Kennedy was leading America in a new direction, one that contradicted the Cold War, anti-communist crusade direction favored by the U.S. national-security establishment.
In fact, at the very moment JFK was assassinated, an emissary of his was secretly meeting with Castro in Cuba about reestablishing relations between the two countries. Ironically, at that very moment as well, the national-security establishment was orchestrating another assassination attempt on Castro.
Too bad that Kennedy was assassinated. His successor Lyndon Johnson put the quietus on any further negotiations with Castro to end the Cold War. In fact, when Castro wrote LBJ in an attempt to continue what JFK had started, Johnson ignored him. While LBJ declined to give the Pentagon and the CIA the invasion of Cuba for which they longed, he did give them their war in Vietnam — a war that they were convinced was necessary to prevent the dominoes from falling to the communists, with the final big domino being the United States — a war that brought an early death to more than 58,000 American men and millions of Vietnamese—a war that tore our nation apart.
The fact is that the Cold War never had to be.
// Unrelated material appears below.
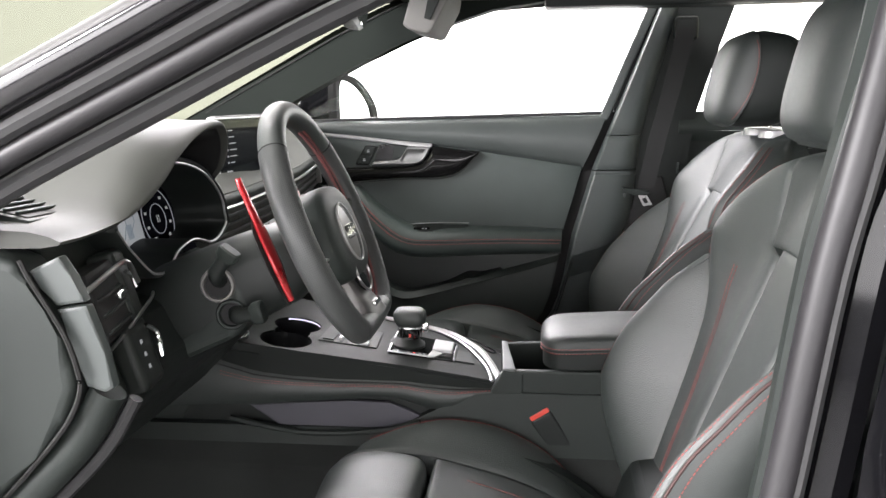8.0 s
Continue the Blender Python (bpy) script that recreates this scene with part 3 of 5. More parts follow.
# the seat back by height: middle, half width of the front panels, how far their edge stands forward,
# half width and leading edge of the bolsters
BACK_C = glide([(0.46, 0.410), (0.52, 0.421), (0.60, 0.449), (0.70, 0.488), (0.80, 0.529), (0.90, 0.572), (0.98, 0.608), (1.04, 0.639), (1.07, 0.664), (1.085, 0.70)])
BACK_E = glide([(0.46, 0.165), (0.50, 0.170), (0.60, 0.180), (0.70, 0.194), (0.78, 0.208), (0.85, 0.230), (0.88, 0.245), (0.905, 0.260), (0.93, 0.267), (0.96, 0.268), (1.0, 0.258), (1.03, 0.238), (1.055, 0.208), (1.075, 0.170), (1.085, 0.145)])
BACK_P = glide([(0.46, 0.006), (0.60, 0.010), (0.70, 0.014), (0.80, 0.022), (0.85, 0.032), (0.88, 0.042), (0.905, 0.052), (0.93, 0.063), (0.96, 0.070), (1.0, 0.062), (1.03, 0.052), (1.055, 0.044), (1.075, 0.034), (1.085, 0.028)])
BOL_W = glide([(0.46, 0.232), (0.55, 0.260), (0.65, 0.272), (0.75, 0.275), (0.85, 0.272), (0.908, 0.262)])
BOL_F = glide([(0.46, 0.412), (0.491, 0.396), (0.565, 0.370), (0.631, 0.353), (0.675, 0.349), (0.705, 0.353), (0.774, 0.387), (0.82, 0.425), (0.865, 0.467), (0.908, 0.5225)])
NOTCH = 0.906
FLUTE = [(0.46, 0.050), (0.60, 0.058), (0.77, 0.070), (0.94, 0.090)]
# cushion: middle and bolster edge along the car
CUSH_C = glide([(-0.12, 0.575), (-0.06, 0.588), (0.0, 0.588), (0.05, 0.580), (0.10, 0.568), (0.20, 0.540), (0.27, 0.512), (0.33, 0.475), (0.44, 0.42)])
CUSH_E = glide([(-0.098, 0.47), (-0.092, 0.52), (-0.080, 0.553), (-0.06, 0.572), (0.0, 0.594), (0.05, 0.604), (0.09, 0.607), (0.17, 0.595), (0.24, 0.562), (0.29, 0.521), (0.33, 0.475), (0.38, 0.44)])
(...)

But of course, that would have meant no massive standing army, Pentagon, CIA, NSA, military-industrial complex, empire of domestic and foreign military bases, ever-increasing largess for the national-security branch of the government and its army of “defense” contractors and subcontractors — and no torture, assassination, rendition, indefinite incarceration, secret surveillance, Gitmo, NATO, and a never-ending “war on terrorism.”
Without the Cold War, Americans would have been living in a peaceful, harmonious, and prosperous society, one in which people did not live in constant fear of the communists, the terrorists, the Muslims, and other boogeymen. Indeed, we’d be living without a national-security apparatus still attached to our founding governmental structure.